No me canso de leer y reproducir la visión que trasmitió el periodista Rafael Poch de la plaza Maidán de Kiev: “En sus momentos más masivos ha congregado a unas 70 mil personas en esta ciudad de 4 millones de habitantes. Entre ellos hay una minoría de varios miles, quizá cuatro o cinco mil, equipados con cascos, barras, escudos y bates para enfrentarse a la policía. Y dentro de ese colectivo hay un núcleo duro de quizás mil o mil 500 personas puramente paramilitar, dispuestos a morir y matar, lo que representa otra categoría. Este núcleo duro ha hecho uso de armas de fuego” ( La Vanguardia, 25/2/14).

Multitudes protestando y pequeños núcleos decididos y organizados enfrentándose a los aparatos estatales a los que suelen desbordar. Lo consiguen por tres motivos: porque hay decenas de miles en las calles que representan el sentir de una parte de la sociedad, que legitima la protesta; porque hay una “vanguardia” a menudo entrenada y financiada desde fuera, y porque el régimen no está en condiciones de reprimirlos, ya sea por debilidad, falta de convicción o porque no tiene un plan para el día siguiente.

Que las derechas hayan fotocopiado las formas de hacer de los revolucionarios y las utilicen para sus fines, y que cuenten con abundante apoyo del imperialismo, no hace a la cuestión central: ¿cómo enfrentar situaciones en las que el Estado es desbordado, neutralizado o usado contra los de abajo?

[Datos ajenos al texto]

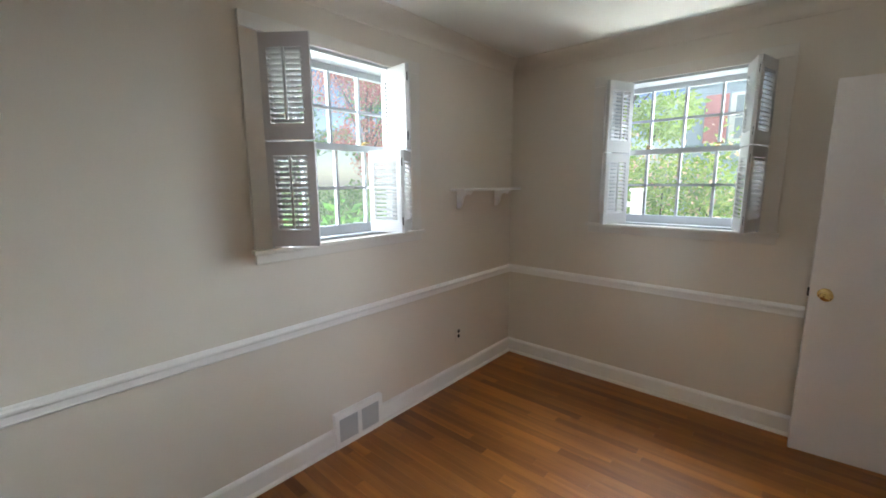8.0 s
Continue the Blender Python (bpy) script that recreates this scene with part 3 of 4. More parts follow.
def window(name, m, w, z0, z1, cols, label, meet, casing_w=0.085, depth=0.22, shutters=True, lining=None):
    """Double-hung window. Local x along the opening from 0 to w, y outwards from the inner wall face, z up from the floor."""
    e = thing(name, m, label, "window", kind="structure")
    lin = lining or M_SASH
    bm = bmesh.new()
    t = 0.016
    box(bm, 0, -0.002, z0, t, depth, z1)
    box(bm, w - t, -0.002, z0, w, depth, z1)
    box(bm, t, -0.002, z1 - t, w - t, depth, z1)
    box(bm, t, 0.03, z0, w - t, depth + 0.03, z0 + 0.012)
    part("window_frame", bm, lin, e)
    c = casing_w
    for nm, a in (("side_casing", (-c, -0.020, z0, 0.0, 0.0, z1)), ("side_casing", (w, -0.020, z0, w + c, 0.0, z1)), ("head_casing", (-c, -0.022, z1, w + c, 0.0, z1 + c * 0.8))):
        bbox_part(nm, a, M_CASE, e, r=0.003)
    bm = bmesh.new()
    box(bm, -c - 0.014, -0.042, z0 - 0.022, w + c + 0.014, 0.0, z0)
    box(bm, 0.0, 0.0, z0 - 0.010, w, 0.03, z0)
    bevel_all(bm, 0.003, 2)
    part("window_sill", bm, M_CASE, e)
    bbox_part("apron", (-c, -0.018, z0 - 0.070, w + c, 0.0, z0 - 0.022), M_CASE, e, r=0.003)
    for nm, y0, za, zb in (("upper_sash", 0.148, meet - 0.012, z1 - t), ("lower_sash", 0.108, z0 + 0.012, meet + 0.02)):
        st, tr = 0.042, 0.036
        bm = bmesh.new()
        x0, x1 = t + 0.001, w - t - 0.001
        box(bm, x0, y0, za, x0 + st, y0 + 0.034, zb)
        box(bm, x1 - st, y0, za, x1, y0 + 0.034, zb)
        box(bm, x0 + st, y0, za, x1 - st, y0 + 0.034, za + (0.034 if nm == "upper_sash" else 0.055))
        box(bm, x0 + st, y0, zb - tr, x1 - st, y0 + 0.034, zb)
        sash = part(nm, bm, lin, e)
        ga, gb = za + (0.034 if nm == "upper_sash" else 0.055), zb - tr
        gx0, gx1 = x0 + st, x1 - st
        bm = bmesh.new()
        for k in range(1, cols):
            x = gx0 + (gx1 - gx0) * k / cols
            box(bm, x - 0.008, y0 + 0.004, ga, x + 0.008, y0 + 0.03, gb)
        part("vertical_muntins", bm, lin, sash)
        bm = bmesh.new()
        zm = (ga + gb) / 2
        box(bm, gx0, y0 + 0.006, zm - 0.008, gx1, y0 + 0.028, zm + 0.008)
        part("horizontal_muntin", bm, lin, sash)
        for k in range(cols):
            for a, b in ((ga, zm), (zm, gb)):
                xa, xb = gx0 + (gx1 - gx0) * k / cols, gx0 + (gx1 - gx0) * (k + 1) / cols
                bm = bmesh.new()
                vs = [bm.verts.new(p) for p in ((xa, y0 + 0.018, a), (xb, y0 + 0.018, a), (xb, y0 + 0.018, b), (xa, y0 + 0.018, b))]
                bm.faces.new(vs)
                pane = part("pane", bm, M_GLASS, sash)
                pane.visible_shadow = False
    for lx in (0.28, 0.72):
        bm = bmesh.new()
        lathe(bm, ((0.016, 0), (0.016, 0.008), (0.009, 0.012), (0.008, 0.020)), 12, Matrix.Translation((w * lx, 0.125, meet + 0.02)))
        box(bm, w * lx - 0.004, 0.10, meet + 0.034, w * lx + 0.034, 0.125, meet + 0.041)
        part("sash_lock", bm, M_BRASSD, e, "small metal sash lock")
    return e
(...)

Mi primera hipótesis es que las fuerzas antisistémicas no estamos preparadas para actuar sin el paraguas estatal. Casi todos los gobiernos progresistas del continente fueron posibles gracias a la acción directa en las calles, pagando un alto precio por poner el cuerpo a las balas, pero esa dinámica queda demasiado lejos y ya no es patrimonio de los movimientos. Poner el cuerpo dejó de ser el sentido común de la protesta, sobre todo desde que reapareció el escudo estatal con los gobiernos progresistas.

La segunda es que la confianza en el Estado paraliza y desarma moralmente a las fuerzas antisistémicas. A mi modo de ver, la peor consecuencia de esta confianza es que hemos desarmado nuestras viejas estrategias. Este punto tiene dos pliegues: por un lado, no está claro por qué mundo luchamos, toda vez que el socialismo estatista dejó de ser proyección de futuro. Por otro, porque no está a debate si nos afiliamos a las tesis insurreccionales o a la guerra popular prolongada, o sea a las tipologías europea y tercermundista de la revolución.

No quiero detenerme en la cuestión electoral porque no la considero una estrategia para cambiar el mundo, ni siquiera un modo de acumular fuerzas. Entiendo que hay gobiernos mejores y peores, pero no podemos tomar en serio el camino electoral como una estrategia revolucionaria. En suma, no estamos debatiendo el cómo. En tanto, las derechas sí tienen estrategias, en las que lo electoral juega un papel decorativo.

Entre la insurrección y la guerra popular, el zapatismo inaugura un nuevo camino, que combina la construcción de poderes no estatales defendidos armas en mano por las comunidades y bases de apoyo, con la construcción de un mundo nuevo y diferente en los territorios que esos poderes controlan.

Puede argumentarse que se trata de una variable de la guerra popular esbozada por Mao y Ho Chi Minh. No lo veo de esa manera, más allá de alguna similitud formal. Creo que la innovación radical del zapatismo no puede comprenderse sin asimilar la rica experiencia del movimiento indígena y del feminismo, en un punto crucial: no luchan por la hegemonía, no quieren imponer sus modos de hacer. Hacen; y que los demás decidan si acompañan o no.

En este argumento hay una trampa. No se puede “luchar por la hegemonía” porque sería trasmutarla en dominación, algo que las revoluciones triunfantes olvidaron muy pronto. La hegemonía se consigue “naturalmente”, por usar un término afín a Marx: por contagio, empatía o resonancia, con modos de hacer que convencen y entusiasman. Me parece que recuperar el debate estratégico es más importante para cambiar el mundo que la enésima denuncia contra el imperialismo. Que sigue siendo necesario firmar manifiestos, pero no alcanza.